I'm continuing with my business book reading. One interesting concept I've just learned is the idea of "capabilities" (a pretty weird name, but the standard name, for this concept). There are three kinds of business capabilities: resources ("what"), processes ("how"), and priorities ("why").
Ignoring the awkwardness of calling people "resources," in this framework, resources include people, knowledge, and physical assets (like data centers for example). Resources are what finance types tend to do their accounting based on, including when they say "people are our most valuable resource," which is an entirely true statement, especially in a software company.
But most people don't account for processes and priorities when doing evaluations. Non-resource capabilities are very valuable.
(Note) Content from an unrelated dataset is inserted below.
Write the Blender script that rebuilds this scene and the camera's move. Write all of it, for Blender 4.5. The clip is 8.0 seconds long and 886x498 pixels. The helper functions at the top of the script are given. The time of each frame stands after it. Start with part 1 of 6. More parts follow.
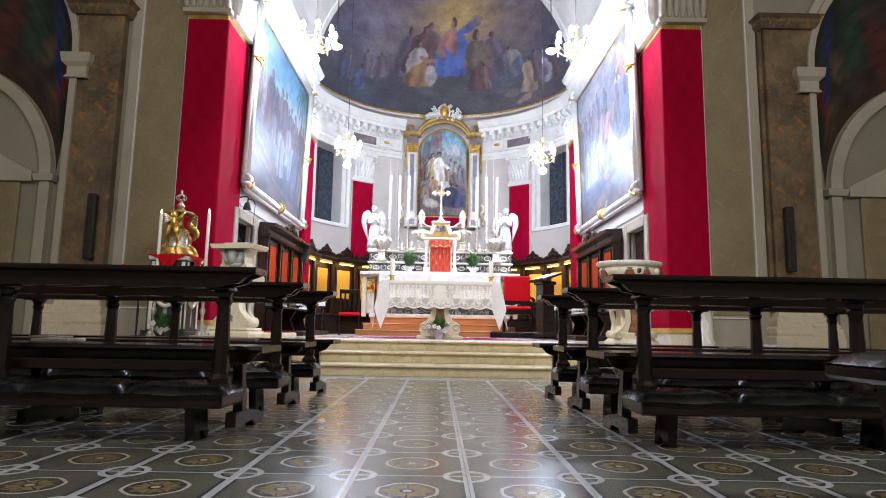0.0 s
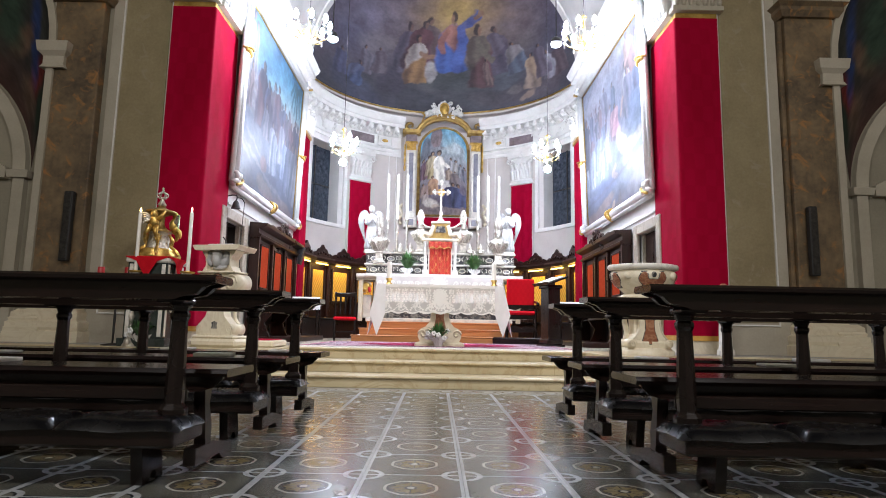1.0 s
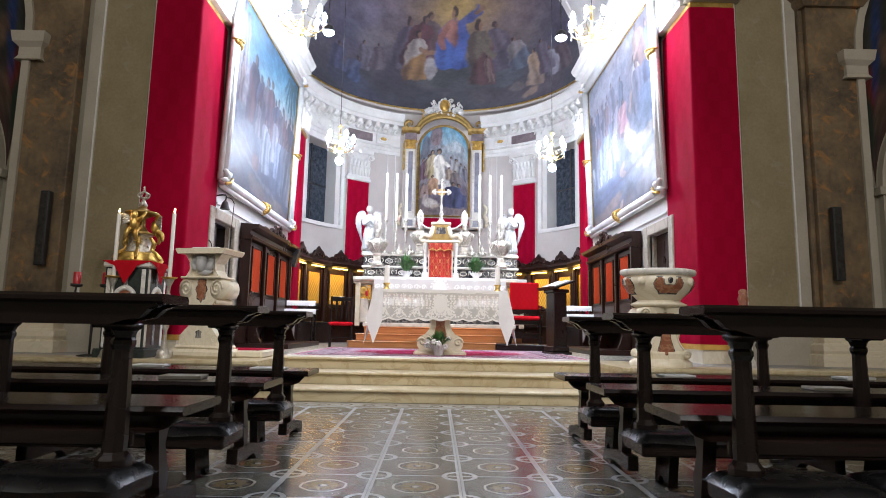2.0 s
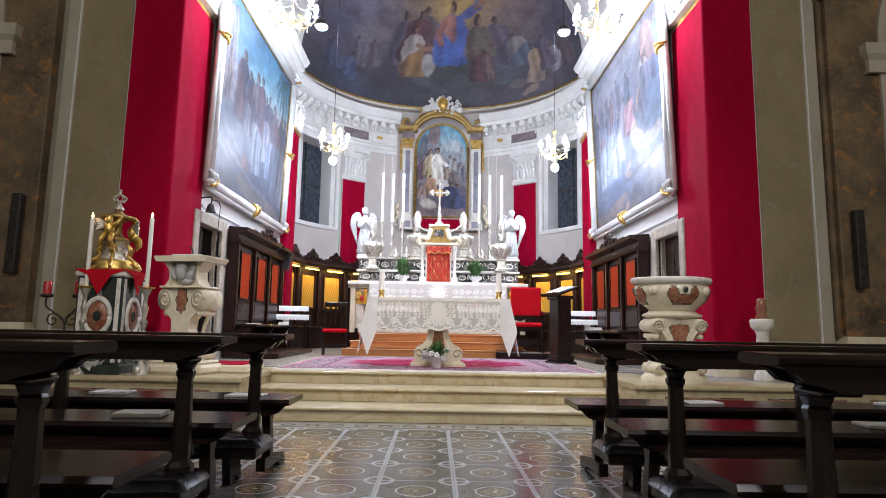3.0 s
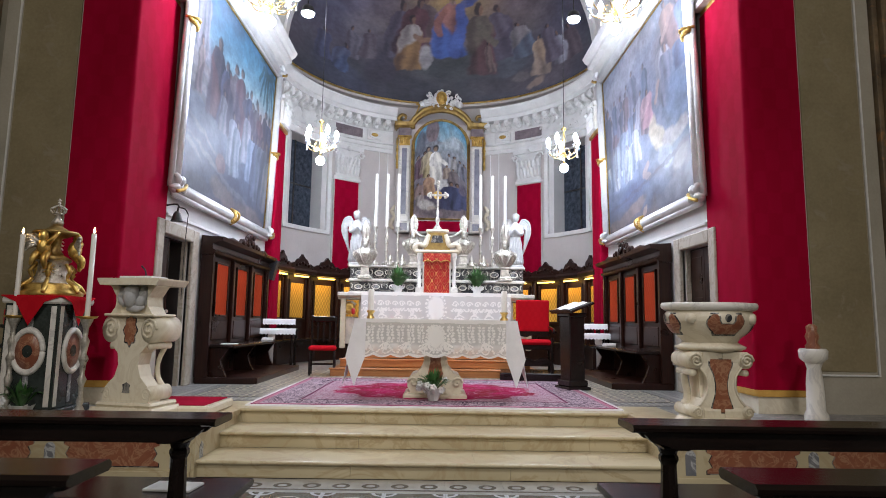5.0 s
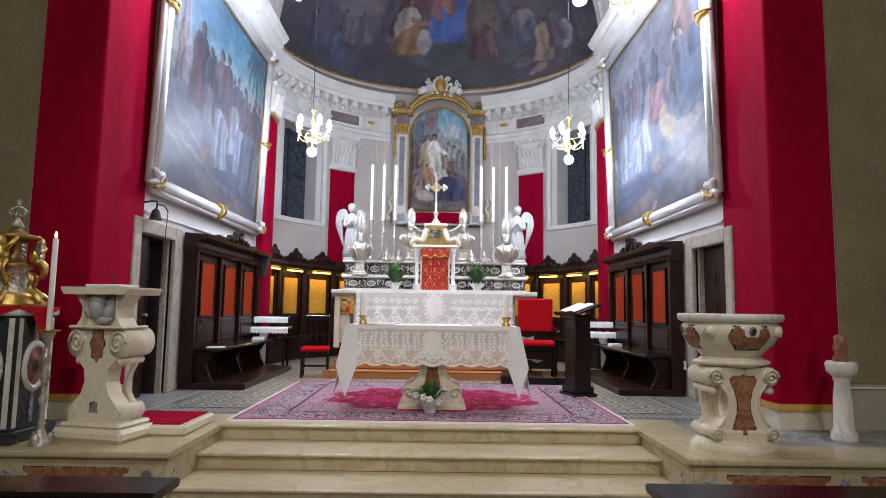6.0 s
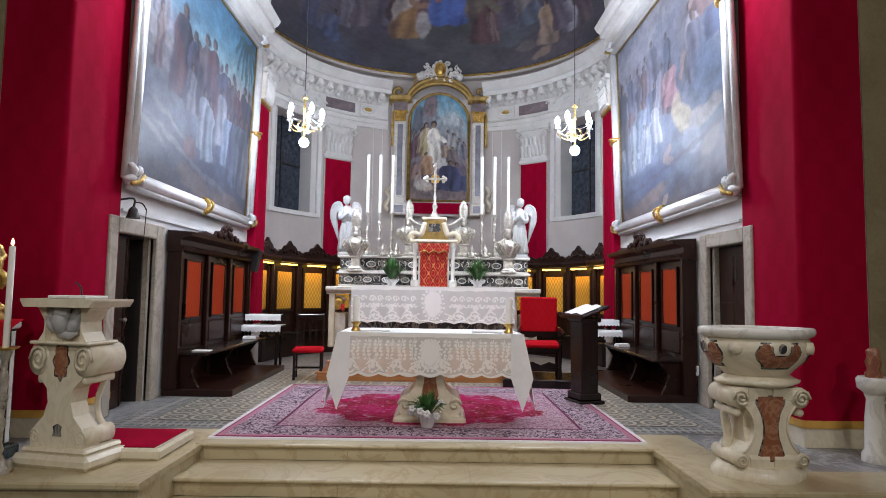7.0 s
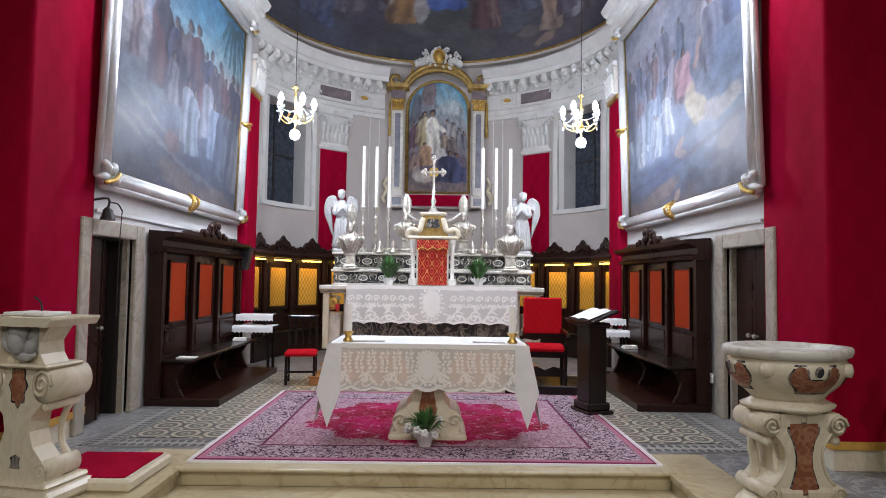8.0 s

If you took the same people, removed them from their company, put them in a startup, and let them do whatever they want, that startup would not make nearly as much money as at their original company, at least not for a long time. The reason is that a big company has many processes (how do I get code deployed at scale? how do I decide how much to pay people? how does someone become a manager?) that, as much as we complain, mostly work okay. We also have a system for prioritizing projects and tasks and spending that, as much as we complain, also works okay (in that it prioritizes selling ads which then make a lot of money).
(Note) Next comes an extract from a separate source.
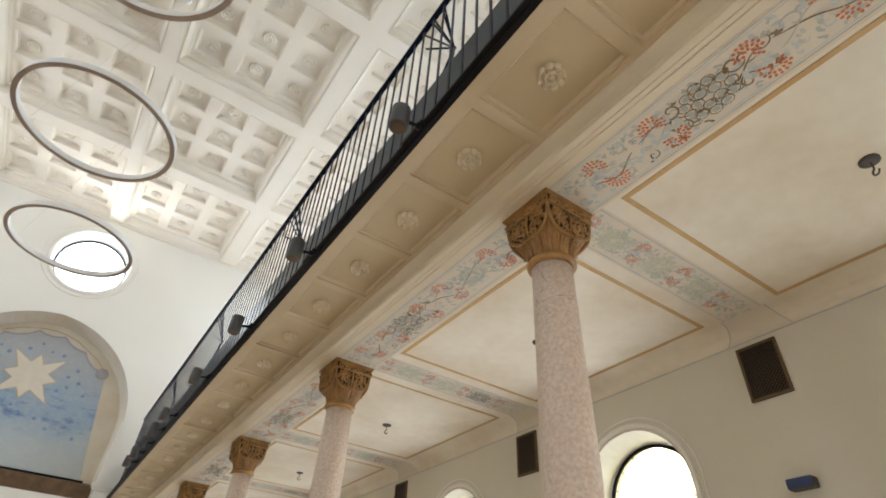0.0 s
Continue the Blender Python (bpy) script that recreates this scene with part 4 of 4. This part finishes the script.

There are many companies without nearly the level of resources of a big company, that do quite well. The trick is that they make more out of those resources, using better processes and better prioritization. Because a big company has huge resources, they can afford to be worse at the other things.
And that's why it's possible for startups to have so little money and still outdo the big companies at some kinds of projects. Processes and priorities are cheap compared to resources, but you can't just buy them. They take a long time to form, and to change when you realize you have the wrong ones.